His back turned to me, I wrapped my arms around him. "It's okay, Zeke," I said. "Daddy, I'm all right," he said, fighting to get away. His face was hot and wet. He didn't want me to see that he was crying. I was worried that this was far more gothic than we'd bargained for. Why did we do this?

Slowly, though, after the first wave of blind grief passed, the room changed. The sobbing quieted. The lunatic adults in the room returned to their normal role as Zeke's parents. We sat around the bed, tired now, and started telling stories about the life that had just finished. And then suddenly, there was Zeke, sitting right next to his grandfather.

He leaned in close. "Goodbye, Opa."

That evening, I drove into New York to pick up our daughter, Oona, who is nine. She had been occupied all day at a play date and hadn't yet heard the news. As I told her, she began to cry and immediately said: "Nothing will ever be the same."

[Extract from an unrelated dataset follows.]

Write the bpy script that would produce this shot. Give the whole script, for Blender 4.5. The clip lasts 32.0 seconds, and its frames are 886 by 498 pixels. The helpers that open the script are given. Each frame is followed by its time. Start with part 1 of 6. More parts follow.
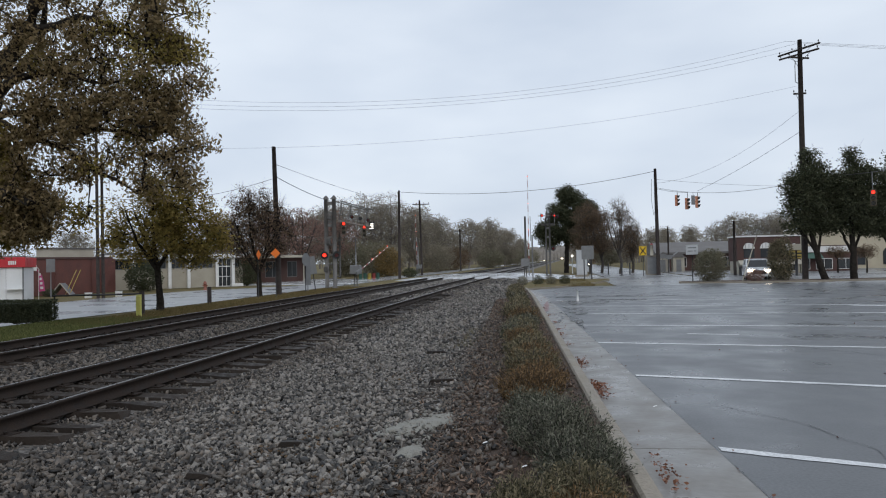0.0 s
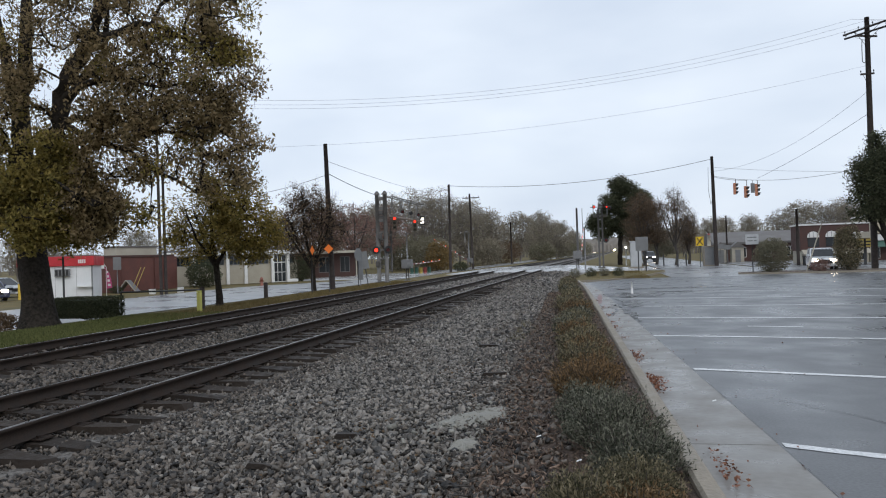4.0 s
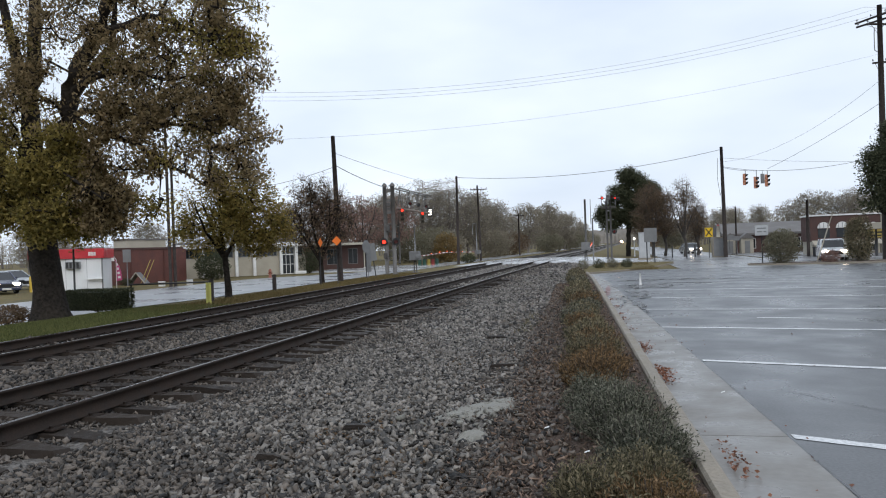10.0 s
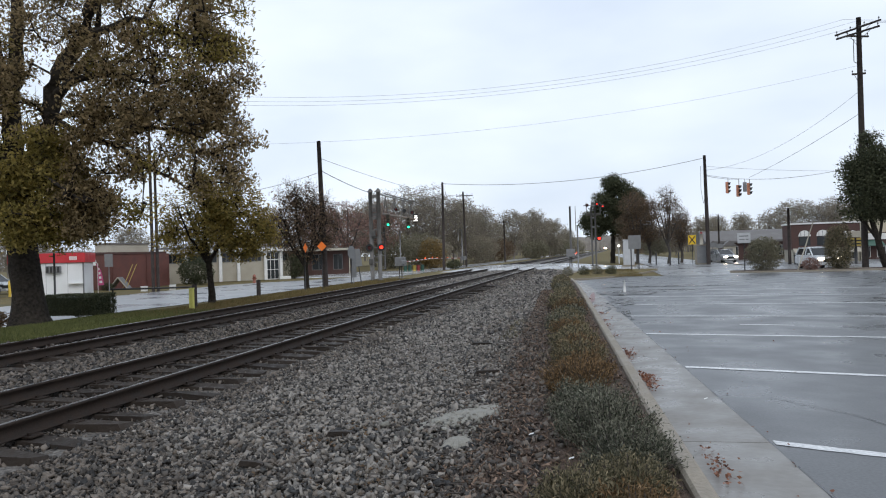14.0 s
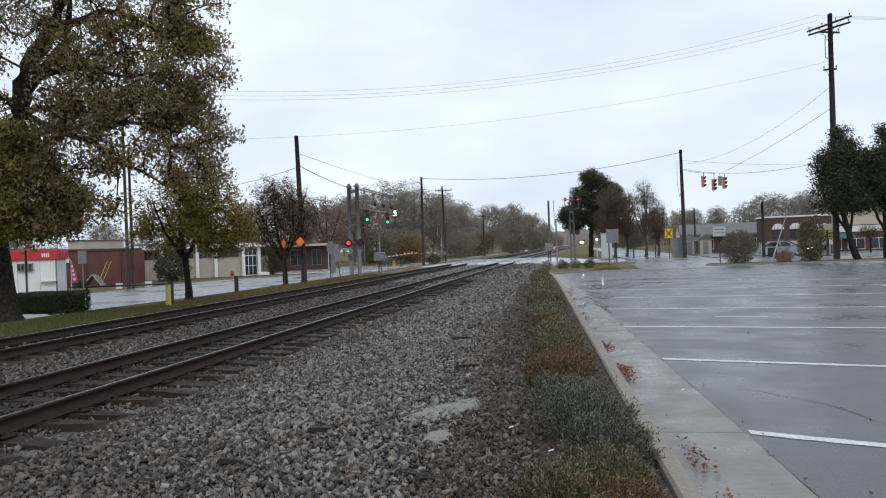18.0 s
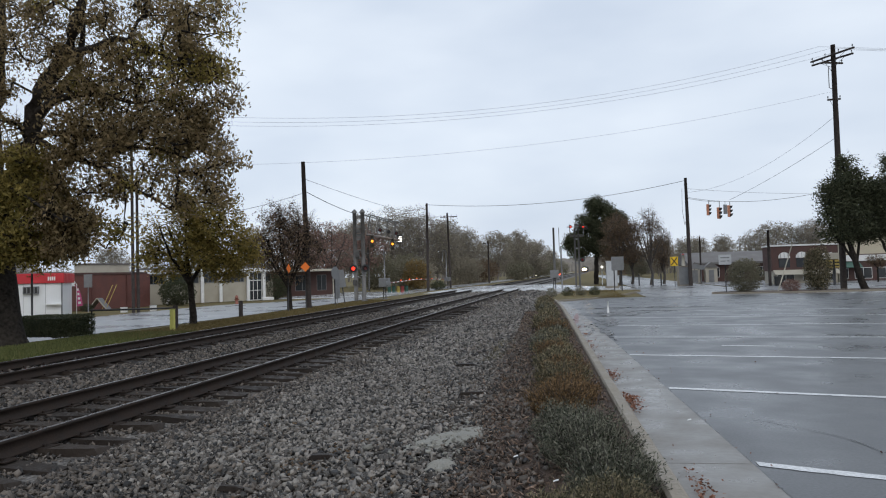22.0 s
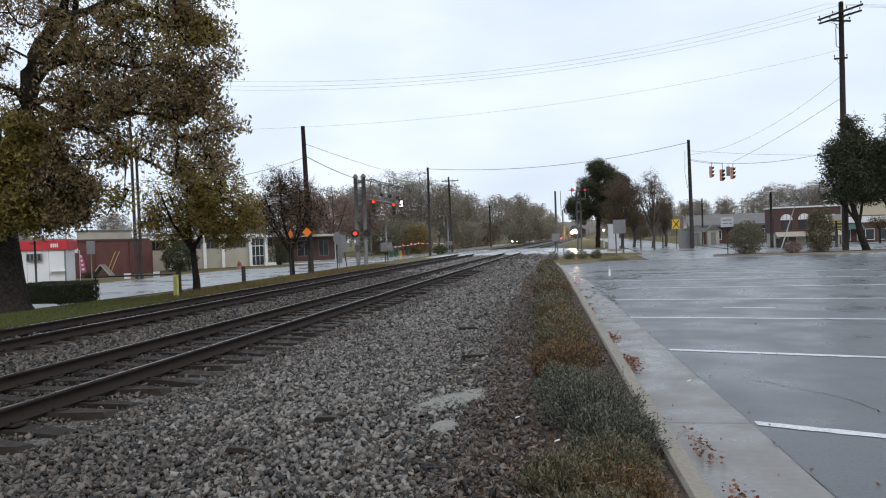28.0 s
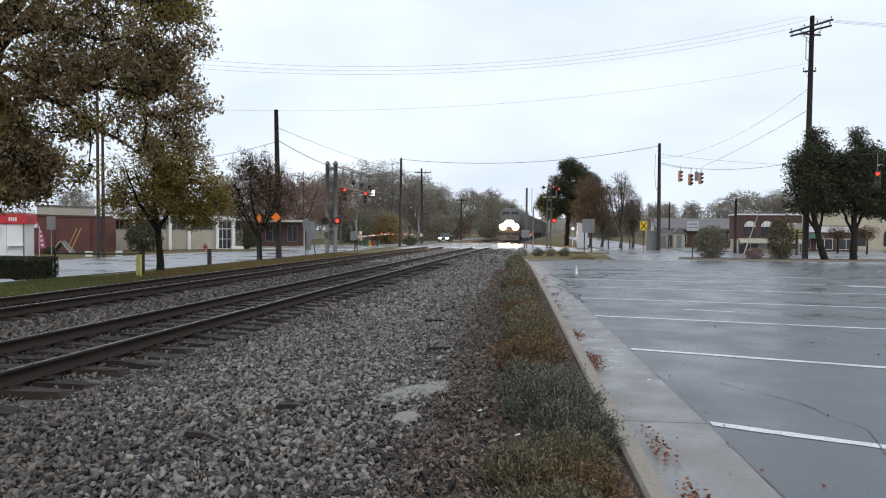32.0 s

The night before had been Oona's birthday sleepover, which had been a lot of fun, but now the frivolity and finality crashed together in her head, and her face was pure anguish. "If I had known that while I was laughing and having fun, Opa was dying, I never would have done it, Daddy!"

Over the next couple of days, Jessica and I both consoled her, telling her that there was no one in all the world who more approved of laughing and having fun than her Opa.

There's a park down the road from the little adobe in Marathon, nestled in the primordial exposed rock of the Ouachita Range. It's called the Post, and the lonely and beautiful stretch of road out to the Post is crawling with wild turkeys and javelinas and the occasional cougar, and from there at night you can see the Milky Way brilliantly. This summer, Dieter will become part of those mountains. It looks nothing at all like Germany.